The new trail should be finished in another week, according to Sara Gress.

It is popular with locals and with visitors who come from Boise and elsewhere to ride its smooth trails. The parking lot has been full this summer with hikers, mountain bikers, eBikers, motorized trail bikers and equestrians unloading horses.

Some have suggested it would be nice to keep the lower trail to alleviate some of the congestion on the new reroute above the beaver ponds. Two hikers counted 15 cyclists on the trail as they and others walked the quarter-mile span last weekend. Everyone was respectful, but it was congested.

Gress, however, notes that trail users had just one trail before. After crews install the new bridge, the trail will be widened, she added.

Pedersen said that congestion can be avoided.

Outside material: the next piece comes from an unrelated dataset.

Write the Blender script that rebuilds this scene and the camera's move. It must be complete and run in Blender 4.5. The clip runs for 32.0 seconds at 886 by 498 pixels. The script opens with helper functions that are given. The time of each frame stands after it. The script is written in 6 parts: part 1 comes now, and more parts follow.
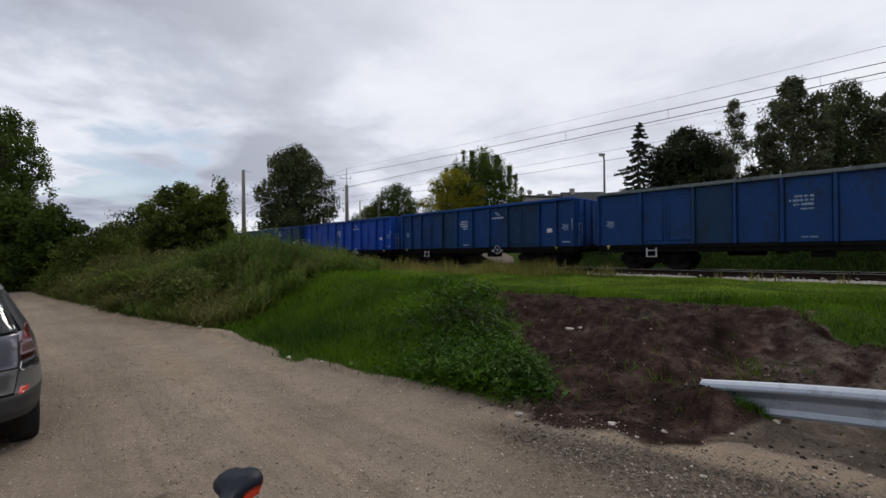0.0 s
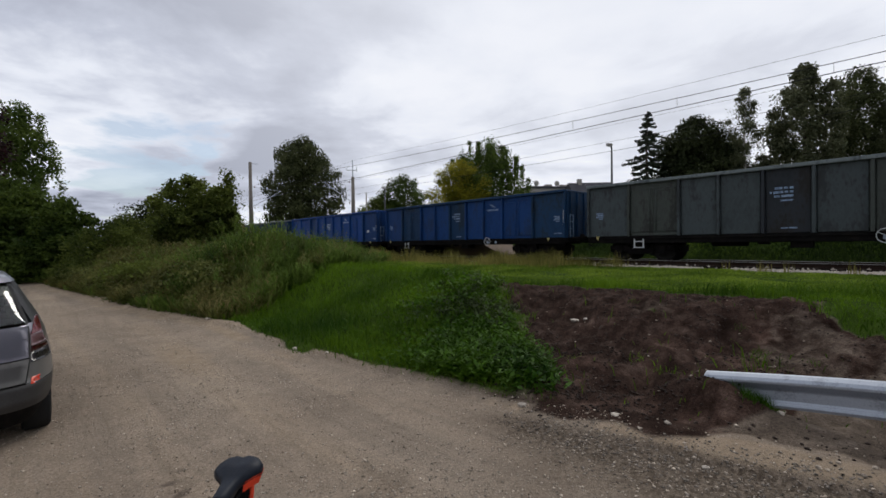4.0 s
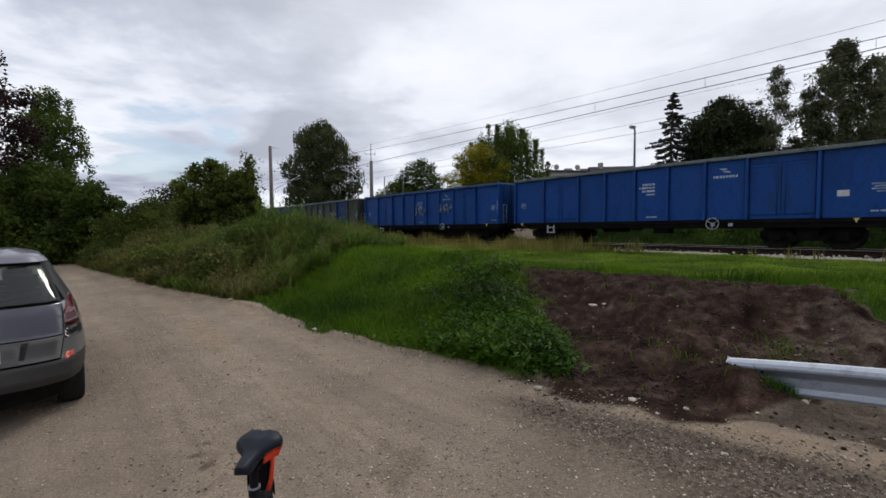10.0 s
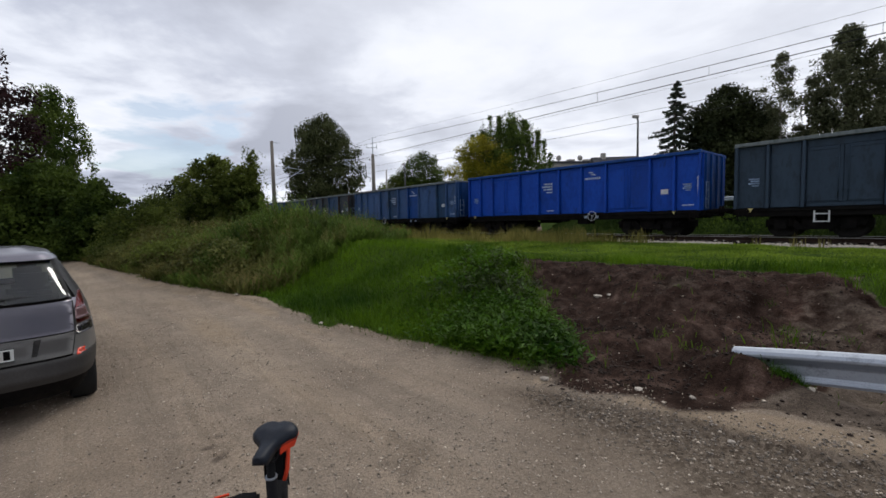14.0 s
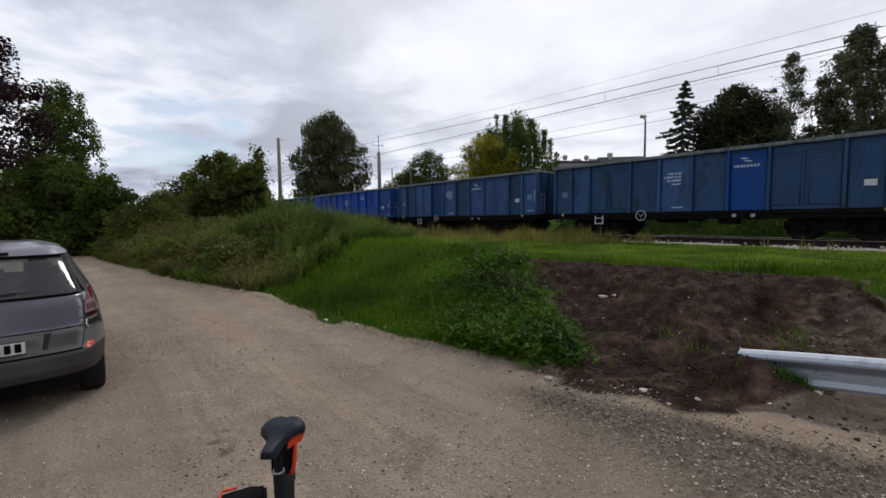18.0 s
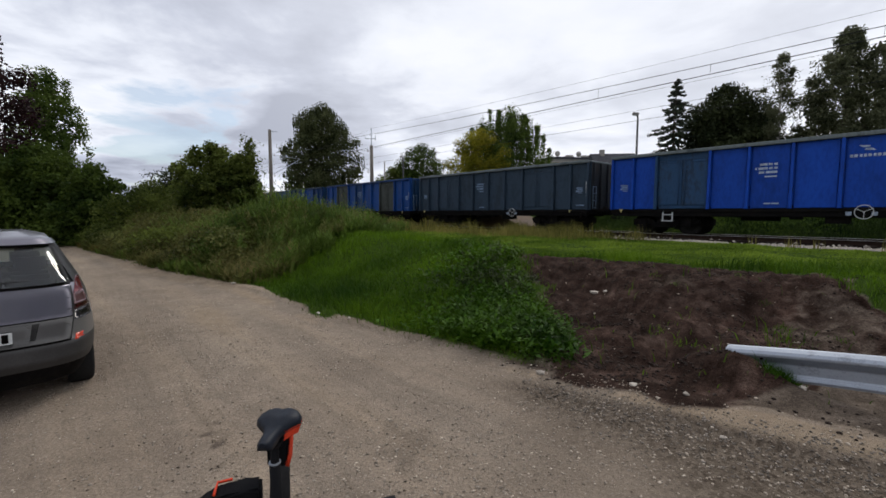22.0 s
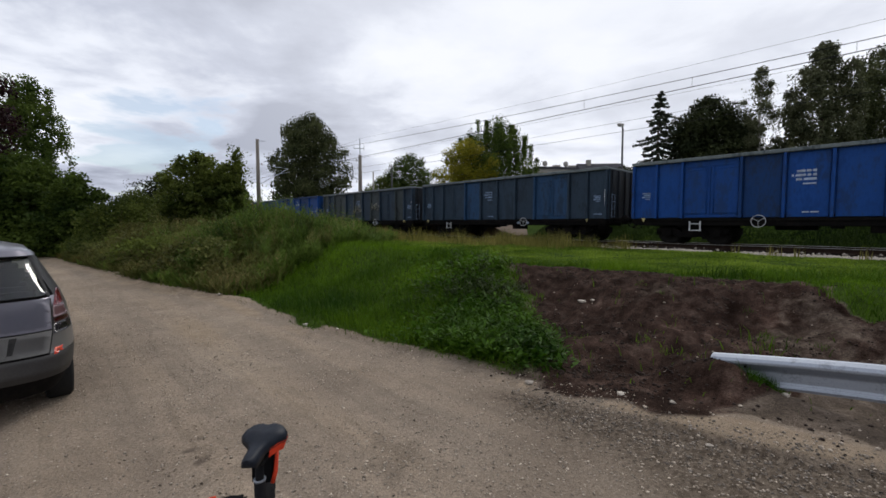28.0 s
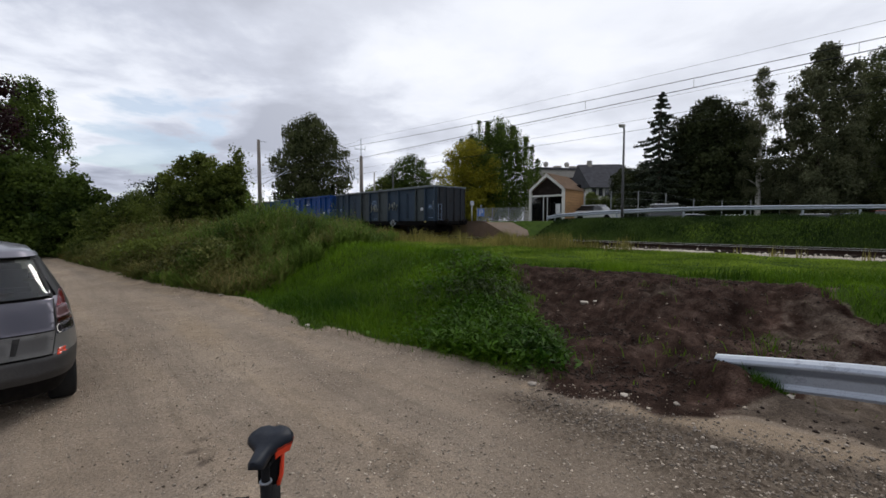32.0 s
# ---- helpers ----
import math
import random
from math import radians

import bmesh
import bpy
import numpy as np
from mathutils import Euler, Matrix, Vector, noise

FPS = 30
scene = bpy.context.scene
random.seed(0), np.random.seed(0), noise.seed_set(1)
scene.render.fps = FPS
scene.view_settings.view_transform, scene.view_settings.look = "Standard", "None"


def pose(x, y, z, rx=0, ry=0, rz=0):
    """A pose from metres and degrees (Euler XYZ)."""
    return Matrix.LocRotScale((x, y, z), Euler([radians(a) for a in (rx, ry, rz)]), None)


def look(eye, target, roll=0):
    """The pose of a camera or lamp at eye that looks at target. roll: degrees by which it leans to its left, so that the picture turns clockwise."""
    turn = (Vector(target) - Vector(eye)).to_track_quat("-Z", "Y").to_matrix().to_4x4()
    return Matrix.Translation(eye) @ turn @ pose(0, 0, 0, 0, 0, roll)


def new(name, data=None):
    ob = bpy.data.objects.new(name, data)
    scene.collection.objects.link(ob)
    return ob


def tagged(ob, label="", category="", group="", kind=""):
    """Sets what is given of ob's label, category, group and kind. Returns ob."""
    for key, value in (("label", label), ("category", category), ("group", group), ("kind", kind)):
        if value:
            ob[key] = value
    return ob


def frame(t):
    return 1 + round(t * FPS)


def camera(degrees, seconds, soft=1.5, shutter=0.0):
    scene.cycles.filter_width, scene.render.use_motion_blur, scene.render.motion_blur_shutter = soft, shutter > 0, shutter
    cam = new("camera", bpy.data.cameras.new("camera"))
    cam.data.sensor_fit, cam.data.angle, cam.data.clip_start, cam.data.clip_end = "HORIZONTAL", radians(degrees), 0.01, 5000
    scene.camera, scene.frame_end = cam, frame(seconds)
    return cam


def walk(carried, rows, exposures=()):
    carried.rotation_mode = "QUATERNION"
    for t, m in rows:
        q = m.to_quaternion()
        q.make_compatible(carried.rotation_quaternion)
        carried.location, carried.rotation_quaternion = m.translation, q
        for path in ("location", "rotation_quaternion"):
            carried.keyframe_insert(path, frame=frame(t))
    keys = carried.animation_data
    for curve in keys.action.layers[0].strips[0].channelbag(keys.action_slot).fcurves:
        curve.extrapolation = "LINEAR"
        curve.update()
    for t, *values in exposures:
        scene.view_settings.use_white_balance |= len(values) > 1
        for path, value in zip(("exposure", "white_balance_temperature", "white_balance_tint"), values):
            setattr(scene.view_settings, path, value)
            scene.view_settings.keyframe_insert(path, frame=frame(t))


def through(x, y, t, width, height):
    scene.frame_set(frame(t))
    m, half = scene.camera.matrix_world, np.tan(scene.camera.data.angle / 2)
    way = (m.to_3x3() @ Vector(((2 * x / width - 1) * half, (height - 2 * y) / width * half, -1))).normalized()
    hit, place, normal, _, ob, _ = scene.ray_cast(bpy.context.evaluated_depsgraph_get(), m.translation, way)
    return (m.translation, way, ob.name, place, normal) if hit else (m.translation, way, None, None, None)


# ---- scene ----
# ---- the camera and its walk ----
cam = camera(92.0, 32.0, soft=1.6)
PATH = [
    (0, pose(0.031, 0.030, 1.819, 90.320, 0.607, -3.549)),
    (0.5, pose(0.033, 0.021, 1.822, 90.114, 0.528, -2.928)),
    (1, pose(0.037, 0.023, 1.820, 90.007, 0.368, -2.590)),
    (1.5, pose(0.047, 0.026, 1.823, 89.912, 0.353, -2.473)),
    (2, pose(0.051, 0.020, 1.823, 89.750, 0.333, -2.529)),
    (2.5, pose(0.053, 0.022, 1.823, 89.592, 0.375, -2.529)),
    (3, pose(0.060, 0.027, 1.818, 89.471, 0.601, -2.587)),
    (3.5, pose(0.068, 0.030, 1.820, 89.329, 0.756, -2.679)),
    (5.5, pose(0.066, 0.039, 1.809, 88.720, 0.797, -2.634)),
    (6, pose(0.071, 0.046, 1.805, 88.491, 0.664, -2.642)),
    (6.5, pose(0.065, 0.044, 1.803, 88.176, 0.649, -2.526)),
    (7, pose(0.065, 0.041, 1.806, 87.879, 0.545, -2.147)),
    (7.5, pose(0.057, 0.039, 1.810, 87.740, 0.465, -1.654)),
    (8, pose(0.049, 0.039, 1.803, 87.629, 0.543, -1.123)),
    (8.5, pose(0.047, 0.036, 1.806, 87.471, 0.569, -0.602)),
    (9, pose(0.048, 0.036, 1.801, 87.320, 0.527, -0.338)),
    (9.5, pose(0.064, 0.032, 1.801, 87.283, 0.567, -0.285)),
    (10, pose(0.073, 0.041, 1.802, 87.142, 0.472, -0.278)),
    (10.5, pose(0.075, 0.047, 1.801, 87.145, 0.486, -0.289)),
    (11, pose(0.073, 0.039, 1.802, 86.985, 0.482, -0.238)),
    (11.5, pose(0.058, 0.030, 1.804, 86.821, 0.399, -0.275)),
    (12, pose(0.047, 0.028, 1.804, 86.784, 0.413, -0.287)),
    (12.5, pose(0.046, 0.026, 1.808, 86.638, 0.691, -0.241)),
    (13, pose(0.046, 0.035, 1.804, 86.488, 1.026, -0.283)),
    (13.5, pose(0.042, 0.027, 1.801, 86.375, 1.242, -0.146)),
    (14, pose(0.044, 0.027, 1.802, 86.193, 1.210, 0.046)),
    (14.5, pose(0.042, 0.028, 1.804, 86.041, 1.232, 0.345)),
    (16.5, pose(0.032, 0.027, 1.797, 85.641, 0.800, 0.655)),
    (17, pose(0.036, 0.018, 1.804, 85.787, 0.606, 0.692)),
    (17.5, pose(0.038, 0.019, 1.803, 86.027, 0.584, 0.684)),
    (18, pose(0.033, 0.017, 1.804, 86.009, 0.628, 0.730)),
    (18.5, pose(0.031, 0.023, 1.800, 85.997, 0.637, 0.725)),
    (19, pose(0.029, 0.022, 1.800, 86.064, 0.431, 0.660)),
    (19.5, pose(0.026, 0.023, 1.799, 86.032, 0.336, 0.522)),
    (20, pose(0.021, 0.016, 1.802, 85.871, 0.225, 0.284)),
    (20.5, pose(0.019, 0.014, 1.801, 85.710, 0.173, 0.111)),
    (21, pose(0.013, 0.012, 1.798, 85.558, 0.055, -0.171)),
    (21.5, pose(0.004, 0.011, 1.797, 85.481, -0.038, -0.377)),
    (22, pose(0.008, 0.011, 1.801, 85.276, -0.075, -0.335)),
    (22.5, pose(0.005, 0.003, 1.803, 85.184, -0.040, -0.237)),
    (23, pose(0.000, 0.000, 1.800, 85.205, 0.000, -0.000)),
    (23.5, pose(-0.003, -0.010, 1.810, 85.147, 0.086, 0.242)),
    (24, pose(-0.003, -0.001, 1.812, 85.280, 0.075, 0.320)),
    (24.5, pose(0.009, 0.006, 1.809, 85.431, 0.008, 0.230)),
    (25, pose(0.016, 0.012, 1.808, 85.521, -0.023, 0.021)),
    (25.5, pose(0.020, 0.012, 1.811, 85.563, -0.066, -0.293)),
    (27.5, pose(0.016, -0.004, 1.821, 86.374, 0.033, -1.839)),
    (28, pose(0.016, 0.003, 1.815, 86.511, 0.042, -1.822)),
    (28.5, pose(0.017, 0.007, 1.813, 86.590, 0.065, -1.817)),
    (29, pose(0.019, 0.007, 1.814, 86.556, 0.147, -1.874)),
    (29.5, pose(0.024, 0.004, 1.817, 86.457, 0.212, -1.791)),
    (30, pose(0.019, 0.005, 1.814, 86.499, 0.240, -1.778)),
    (30.5, pose(0.012, 0.002, 1.817, 86.467, 0.169, -1.713)),
    (31, pose(0.009, 0.002, 1.818, 86.467, 0.148, -1.725)),
    (31.5, pose(0.011, 0.003, 1.816, 86.539, 0.099, -1.742)),
    (32, pose(-0.007, 0.010, 1.817, 86.604, -0.007, -1.714)),
]
walk(cam, PATH, exposures=[(0.0, -0.16), (6.0, -0.08), (10.0, -0.03), (14.0, 0.0), (32.0, 0.0)])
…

The new reroute is a little rough right now but should be good by the time it opens.

“I was out the other day and didn’t see a single person until 8:30 a.m.,” she said. “If you want to be out there when it’s not so busy, you can go to the Wood River Trails Coalition website and see when the busiest times of the day are.”

Users have praised the new trail as it will melt out quicker than the old trail, which remained muddy longer than other trails in the system. The reroute does not sport the beautiful vaseflowers, morning glories and other wildflowers found, but it offers nice views looking down on beaver lodges.

While the Imperial reroute connects to the old trail above switchbacks lined by wildflowers, Simon says the reroute is lined with wildflowers, as well.

Pedersen said the reclaimed habitat will provide groundwater recharge and increase instream flows. It will also provide pools and riffles, which will benefit whatever aquatic organisms might be on the ponds.

The old trail will disappear once habitat is reclaimed, she added.

“Ideally, we will see the beavers move down to the next natural choke,” she added. “We’ll see more consistent stream flows in those tributaries that can hold water for longer. We’ll see lovely marshy meadows, which are really critical habitat for ground nesting birds and other wildlife.”